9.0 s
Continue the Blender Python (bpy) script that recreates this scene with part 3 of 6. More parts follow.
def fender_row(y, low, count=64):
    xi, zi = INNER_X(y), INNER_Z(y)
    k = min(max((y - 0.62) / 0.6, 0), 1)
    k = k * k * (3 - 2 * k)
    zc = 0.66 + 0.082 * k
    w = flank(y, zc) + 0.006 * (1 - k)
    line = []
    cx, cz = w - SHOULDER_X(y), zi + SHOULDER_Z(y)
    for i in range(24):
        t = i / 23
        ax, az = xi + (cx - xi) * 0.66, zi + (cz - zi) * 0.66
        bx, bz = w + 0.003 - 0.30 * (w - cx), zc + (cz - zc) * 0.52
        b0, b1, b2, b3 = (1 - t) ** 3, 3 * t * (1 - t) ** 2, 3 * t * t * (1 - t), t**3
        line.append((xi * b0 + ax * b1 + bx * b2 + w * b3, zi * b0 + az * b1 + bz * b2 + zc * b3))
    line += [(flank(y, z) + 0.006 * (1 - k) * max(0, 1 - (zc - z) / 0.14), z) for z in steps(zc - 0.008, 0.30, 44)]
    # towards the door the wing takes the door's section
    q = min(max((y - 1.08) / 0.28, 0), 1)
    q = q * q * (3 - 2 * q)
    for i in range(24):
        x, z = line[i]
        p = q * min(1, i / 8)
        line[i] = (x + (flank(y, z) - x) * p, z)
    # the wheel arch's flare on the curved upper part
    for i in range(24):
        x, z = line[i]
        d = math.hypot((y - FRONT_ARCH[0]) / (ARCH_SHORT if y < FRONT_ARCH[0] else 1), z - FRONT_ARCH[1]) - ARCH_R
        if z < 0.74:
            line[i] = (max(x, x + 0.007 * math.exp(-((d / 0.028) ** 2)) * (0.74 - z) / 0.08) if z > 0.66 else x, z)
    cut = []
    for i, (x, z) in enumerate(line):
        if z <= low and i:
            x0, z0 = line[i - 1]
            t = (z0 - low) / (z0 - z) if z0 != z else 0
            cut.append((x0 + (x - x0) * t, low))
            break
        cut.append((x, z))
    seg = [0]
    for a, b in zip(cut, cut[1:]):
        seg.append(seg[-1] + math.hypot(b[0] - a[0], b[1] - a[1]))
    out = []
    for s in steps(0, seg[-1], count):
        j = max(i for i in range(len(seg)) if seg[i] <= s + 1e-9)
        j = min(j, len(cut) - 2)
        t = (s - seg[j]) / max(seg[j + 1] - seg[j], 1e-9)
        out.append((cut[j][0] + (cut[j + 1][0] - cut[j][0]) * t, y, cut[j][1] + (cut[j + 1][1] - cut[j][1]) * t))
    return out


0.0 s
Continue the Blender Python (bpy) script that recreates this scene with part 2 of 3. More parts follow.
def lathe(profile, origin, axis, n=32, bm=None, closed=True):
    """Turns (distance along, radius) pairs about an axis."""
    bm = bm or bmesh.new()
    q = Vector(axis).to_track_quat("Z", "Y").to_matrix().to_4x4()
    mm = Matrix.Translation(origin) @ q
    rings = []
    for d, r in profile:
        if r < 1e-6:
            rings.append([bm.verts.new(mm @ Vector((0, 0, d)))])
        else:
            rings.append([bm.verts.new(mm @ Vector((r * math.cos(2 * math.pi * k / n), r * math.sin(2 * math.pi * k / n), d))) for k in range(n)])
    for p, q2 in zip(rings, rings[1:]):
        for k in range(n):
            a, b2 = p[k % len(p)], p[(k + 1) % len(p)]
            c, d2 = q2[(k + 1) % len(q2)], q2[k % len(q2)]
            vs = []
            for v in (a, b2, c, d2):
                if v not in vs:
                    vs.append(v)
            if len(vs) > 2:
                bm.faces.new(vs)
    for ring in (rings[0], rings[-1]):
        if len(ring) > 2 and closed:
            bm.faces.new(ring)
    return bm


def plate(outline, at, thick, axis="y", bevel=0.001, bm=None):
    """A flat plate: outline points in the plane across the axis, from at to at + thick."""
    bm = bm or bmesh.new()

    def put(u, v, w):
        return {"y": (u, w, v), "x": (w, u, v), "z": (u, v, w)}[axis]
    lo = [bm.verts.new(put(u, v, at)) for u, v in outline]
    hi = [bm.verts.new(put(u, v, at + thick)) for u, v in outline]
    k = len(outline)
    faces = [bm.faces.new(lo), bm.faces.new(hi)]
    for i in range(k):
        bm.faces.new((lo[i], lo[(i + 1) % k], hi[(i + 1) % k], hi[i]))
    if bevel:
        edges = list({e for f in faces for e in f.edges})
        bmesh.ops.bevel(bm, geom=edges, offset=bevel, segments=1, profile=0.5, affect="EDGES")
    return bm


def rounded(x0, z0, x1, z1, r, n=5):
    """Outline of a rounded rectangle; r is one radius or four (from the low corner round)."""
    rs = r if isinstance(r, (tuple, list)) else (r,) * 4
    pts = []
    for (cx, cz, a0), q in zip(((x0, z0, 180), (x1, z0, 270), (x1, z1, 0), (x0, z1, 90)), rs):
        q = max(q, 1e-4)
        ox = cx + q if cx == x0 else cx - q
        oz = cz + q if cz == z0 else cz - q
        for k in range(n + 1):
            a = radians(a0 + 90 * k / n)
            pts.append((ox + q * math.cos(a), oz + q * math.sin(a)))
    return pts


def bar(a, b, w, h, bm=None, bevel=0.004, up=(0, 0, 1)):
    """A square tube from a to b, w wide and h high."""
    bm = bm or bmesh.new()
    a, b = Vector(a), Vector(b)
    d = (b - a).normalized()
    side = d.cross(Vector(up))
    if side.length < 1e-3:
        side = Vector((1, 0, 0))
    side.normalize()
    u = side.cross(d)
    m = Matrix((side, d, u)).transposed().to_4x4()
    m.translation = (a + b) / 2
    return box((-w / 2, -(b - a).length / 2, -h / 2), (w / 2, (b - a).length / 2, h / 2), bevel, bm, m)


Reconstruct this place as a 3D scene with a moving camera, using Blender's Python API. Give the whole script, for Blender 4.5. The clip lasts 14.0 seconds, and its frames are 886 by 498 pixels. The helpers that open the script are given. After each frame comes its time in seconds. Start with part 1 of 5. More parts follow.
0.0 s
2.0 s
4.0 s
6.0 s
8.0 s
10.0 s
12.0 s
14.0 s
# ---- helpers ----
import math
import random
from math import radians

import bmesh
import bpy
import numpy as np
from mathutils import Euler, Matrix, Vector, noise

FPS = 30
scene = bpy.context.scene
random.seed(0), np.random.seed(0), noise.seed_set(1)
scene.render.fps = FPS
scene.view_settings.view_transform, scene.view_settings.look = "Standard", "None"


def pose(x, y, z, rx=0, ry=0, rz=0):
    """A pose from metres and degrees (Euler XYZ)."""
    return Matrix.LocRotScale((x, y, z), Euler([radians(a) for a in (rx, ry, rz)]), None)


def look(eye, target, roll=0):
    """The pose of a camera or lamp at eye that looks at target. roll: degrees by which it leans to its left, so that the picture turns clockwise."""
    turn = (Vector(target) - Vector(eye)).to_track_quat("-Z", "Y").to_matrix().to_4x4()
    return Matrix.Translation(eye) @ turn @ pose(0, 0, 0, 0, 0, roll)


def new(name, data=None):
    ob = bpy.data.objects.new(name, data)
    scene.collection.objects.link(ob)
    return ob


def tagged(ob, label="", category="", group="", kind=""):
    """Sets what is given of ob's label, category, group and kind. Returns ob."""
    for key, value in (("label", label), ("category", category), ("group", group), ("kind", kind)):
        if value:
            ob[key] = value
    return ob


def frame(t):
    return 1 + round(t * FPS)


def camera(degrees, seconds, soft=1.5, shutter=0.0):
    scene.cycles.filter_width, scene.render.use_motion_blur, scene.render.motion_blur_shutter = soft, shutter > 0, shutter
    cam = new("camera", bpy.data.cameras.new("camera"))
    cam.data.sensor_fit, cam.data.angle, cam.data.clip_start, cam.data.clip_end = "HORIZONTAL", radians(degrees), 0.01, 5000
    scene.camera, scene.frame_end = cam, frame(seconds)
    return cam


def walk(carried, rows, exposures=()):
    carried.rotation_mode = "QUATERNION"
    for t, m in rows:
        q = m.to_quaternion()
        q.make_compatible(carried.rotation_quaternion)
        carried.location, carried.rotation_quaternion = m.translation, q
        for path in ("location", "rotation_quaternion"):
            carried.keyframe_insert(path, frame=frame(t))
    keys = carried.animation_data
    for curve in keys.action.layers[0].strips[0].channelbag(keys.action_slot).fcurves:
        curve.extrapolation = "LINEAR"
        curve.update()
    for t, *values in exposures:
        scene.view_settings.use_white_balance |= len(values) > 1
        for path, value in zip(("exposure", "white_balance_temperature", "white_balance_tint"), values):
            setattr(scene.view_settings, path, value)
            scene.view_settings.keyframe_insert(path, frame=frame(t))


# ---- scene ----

Goal of the exercise. With the line containing "scene.view_settings.use_white_balance |= len(values)" as the first and the last line of the records as the final one, print exactly the lines in that span.

Full solution.
        scene.view_settings.use_white_balance |= len(values) > 1
        for path, value in zip(("exposure", "white_balance_temperature", "white_balance_tint"), values):
            setattr(scene.view_settings, path, value)
            scene.view_settings.keyframe_insert(path, frame=frame(t))


# ---- scene ----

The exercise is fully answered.